I experienced the same dilemma when confronted with the nature of the world. Is the world essentially evil, fallen, and sinful? Or is it essentially good, redeemed, and sinless? The same holds true for immanence and transcendence. Is God inside or outside the world? As I pondered these questions, I once again found myself favoring the existence of both, but favoring both seems paradoxical and contradictory – a massive example of having your cake and eating it, too. Nevertheless, I have always felt intuitively comfortable within this inherent paradox, so much so that I very much doubt I could survive without it.
Nikolai Berdyaev also found comfort in the paradox I described above. In his book The Meaning of the Creative Act he explicitly states that the two contradictory sides are necessary for it is within them and the paradox they create that the final mystery of Christianity is to be found. The following selection of excerpts from The Meaning of the Creative Act present Berdyaev's views this seeming paradox. (Bold added by me.)
I know that I may be accused of a basic contradiction which tears apart all my sense of the world, all my world outlook. I shall be accused of the contradiction of combining an extreme religious dualism with an extreme religious monism. I accept such attacks in advance. I confess an almost Manichean dualism. So be it. The world is evil, it is without God and not created by Him. We must go out of the world, overcome it completely: the world must be consumed, it is of the nature of Ahriman. Freedom from the world is the pathos of this book. There is an objective source of evil, against which we must wage heroic war. The necessity of the given world and the given world are of Ahriman.
Over and against this stands freedom in the spirit, life in divine love, life in the Pleroma. And I also confess an almost pantheistic monism. The world is divine in its very nature. Man is, by his nature, divine. The world process is self-revelation of Divinity, it is taking place within Divinity. God is immanent in the world and in Man. The world and Man are immanent in God. There is no dualism of divine and extra-divine nature, of God’s absolute transcendence of the world and man.
I am entirely conscious of this antinomy of dualism and monism, and I accept it as insurmountable in consciousness and inevitable in religious life. Religious consciousness is essentially antinomic. In our consciousness, there is no escape from the eternal antinomy of transcendent and immanent, of monism and dualism. This antinomy cannot be abolished, neither in conscience nor in reason, but in religious life, in the depth of the religious experience itself. Religious consciousness experiences the world to the fullest extent, both as completely apart from God and as fully divine, experience evil both as falling away from divine reason, and as having an immanent meaning in the process of the world’s development.

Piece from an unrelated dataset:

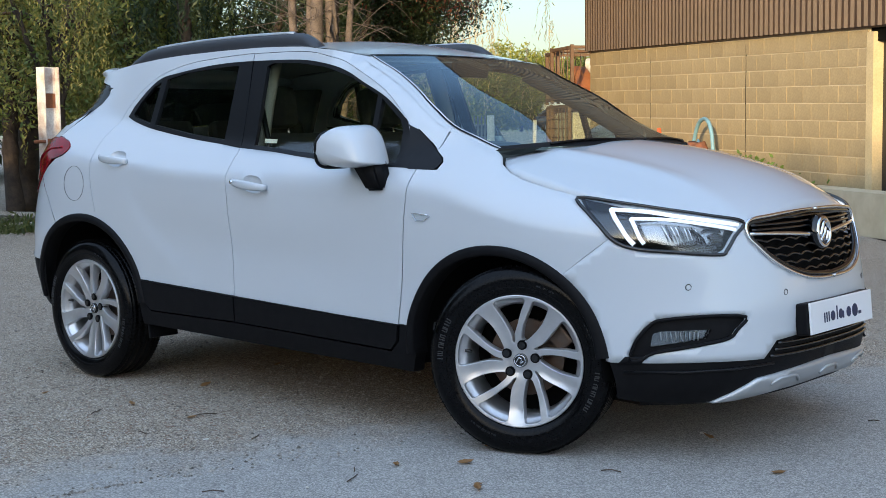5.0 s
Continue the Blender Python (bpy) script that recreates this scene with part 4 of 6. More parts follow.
        strip = [(x, sgn * (side_width(x, roof_edge(x)) - 0.029), roof(x, -0.585)[2] + 0.0515) for x in np.linspace(-1.04, -0.08, 24)]
        tube("rail_strip", strip, 0.0085, M_SILVER, rail, 8)

    # --- underside ---
    dam = []
    for z in (0.262, 0.185):
        half = [nose.on(-0.05 if z > 0.2 else -0.10)(nose.from_y(y, 0.26)[0], z) for y in np.linspace(0.70, 0.0, 18)]
        dam.append(half + [(x, -y, zz) for x, y, zz in half[::-1][1:]])
    nd = len(dam[0])
    mesh_object("air_dam", dam[0] + dam[1] + [(x - 0.3, y * 0.9, z) for x, y, z in dam[1]], [(i + k * nd, i + 1 + k * nd, i + 1 + (k + 1) * nd, i + (k + 1) * nd) for k in range(2) for i in range(nd - 1)], M_BLACK, car, "black rubber lip under the skid plate")
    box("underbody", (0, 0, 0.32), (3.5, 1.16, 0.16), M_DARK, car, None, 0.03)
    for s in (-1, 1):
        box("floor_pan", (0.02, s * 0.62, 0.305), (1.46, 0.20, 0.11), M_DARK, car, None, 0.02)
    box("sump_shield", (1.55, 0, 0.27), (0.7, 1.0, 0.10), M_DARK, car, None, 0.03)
    return car


def build_mirror(car, sgn):
    """Door mirror: rounded white shell, black foot, glass."""
    mir = empty("door_mirror", pose(0, 0, 0), "white door mirror on a black foot")
    mir.parent = car
    cx, cy, cz = 0.594, 0.906, 1.103
    prof = spline([(-0.105, -0.060), (-0.108, -0.020), (-0.094, 0.045), (-0.069, 0.066), (-0.031, 0.083), (0.007, 0.085), (0.042, 0.073), (0.073, 0.042), (0.094, -0.003), (0.108, -0.049), (0.105, -0.064), (0.0625, -0.073), (0.0, -0.078), (-0.0555, -0.074)], 3, True)
    np_ = len(prof)
    v, f = [], []
    slices = np.linspace(-1, 1, 17)
    for q in slices:
        s = max(0.05, 1 - abs(q) ** 4.5) ** (1 / 2.6)
        tall = 1.0 - 0.07 * q
        for dx, dz in prof:
            v.append((cx - 0.098 + s * (dx + 0.098) + 0.02 * (1 - abs(q)) - 0.012, sgn * (cy + 0.118 * math.copysign(abs(q) ** 0.8, q)), cz + s * dz * tall))
    for i in range(len(slices) - 1):
        f += [(i * np_ + k, i * np_ + (k + 1) % np_, (i + 1) * np_ + (k + 1) % np_, (i + 1) * np_ + k) for k in range(np_)]
    f += [tuple(range(np_))[::-1], tuple((len(slices) - 1) * np_ + k for k in range(np_))]
    weld("mirror_shell", v, f, M_PAINT, mir, "white shell", 0.0005)
    bz = []
    for k in range(40):
        w = 2 * math.pi * k / 40
        y_, z_ = math.copysign(abs(math.cos(w)) ** 0.5, math.cos(w)), math.copysign(abs(math.sin(w)) ** 0.6, math.sin(w))
        bz.append((cx - 0.104 + (0.024 if z_ > 0 else 0.0) * z_ ** 2, sgn * (cy + 0.117 * y_), cz + 0.070 * z_ - 0.006))
    tube("mirror_bezel", bz, 0.0065, M_TRIM, mir, 8, "black bezel", True)
    mesh_object("mirror_glass", bz, [tuple(range(40))], M_CHROME, mir, smooth=False)
    bm = bmesh.new()
    top = [(-0.020, -0.056), (0.112, -0.044)]
    low = [(0.024, -0.166), (0.120, -0.163)]
    vs = []
    for (x0, z0), (x1, z1), y0, y1 in ((top[0], top[1], cy - 0.055, cy + 0.030), (low[0], low[1], cy - 0.090, cy - 0.012)):
        vs += [bm.verts.new((cx + x0, sgn * y0, cz + z0)), bm.verts.new((cx + x1, sgn * y0, cz + z1)), bm.verts.new((cx + x1 - 0.01, sgn * y1, cz + z1)), bm.verts.new((cx + x0 + 0.01, sgn * y1, cz + z0))]
    for q in ((0, 1, 2, 3), (7, 6, 5, 4), (0, 4, 5, 1), (1, 5, 6, 2), (2, 6, 7, 3), (3, 7, 4, 0)):
        bm.faces.new([vs[i] for i in q])
    bmesh.ops.bevel(bm, geom=list(bm.edges), offset=0.010, segments=3, affect="EDGES")
    part("mirror_foot", bm, M_BLACK, mir, "black plastic foot", True)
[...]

A transcendent attitude towards God and towards evil are inevitable in religious experience. But equally inevitable in religious life is the attainment of the immanent truth and the immanent experience of God and the world. And in the final depths, every mystic experience passes beyond all the opposition between the transcendent and the immanent.
This kind of radical, revolutionary, implacable dualism leads to the final monism of divine life, to the divinity of man. This is the whole mystery of Christianity. Through the heroic dualism, through the contrast of the divine and “the world” man enters into the monism of Divine Life. Everything in the world must be lifted on the Cross. Thus, the divine development is realized, the divine creativity. Everything external becomes something inward. And the whole world is my way.
This antinomy is given in religious experience. Only childishly-immature, simple, frightened consciousness is afraid of this antinomy: it is always dreaming of some idealization and justification of evil in the immanent-monistic thesis of antinomy.
The final human mystery is the birth of God in man. The last mystery of God is the birth of man in God. And this mystery is the one and only mystery: for not only has man need of God, but God has need of man. In this lies the mystery of Christ, the mystery of the God-man.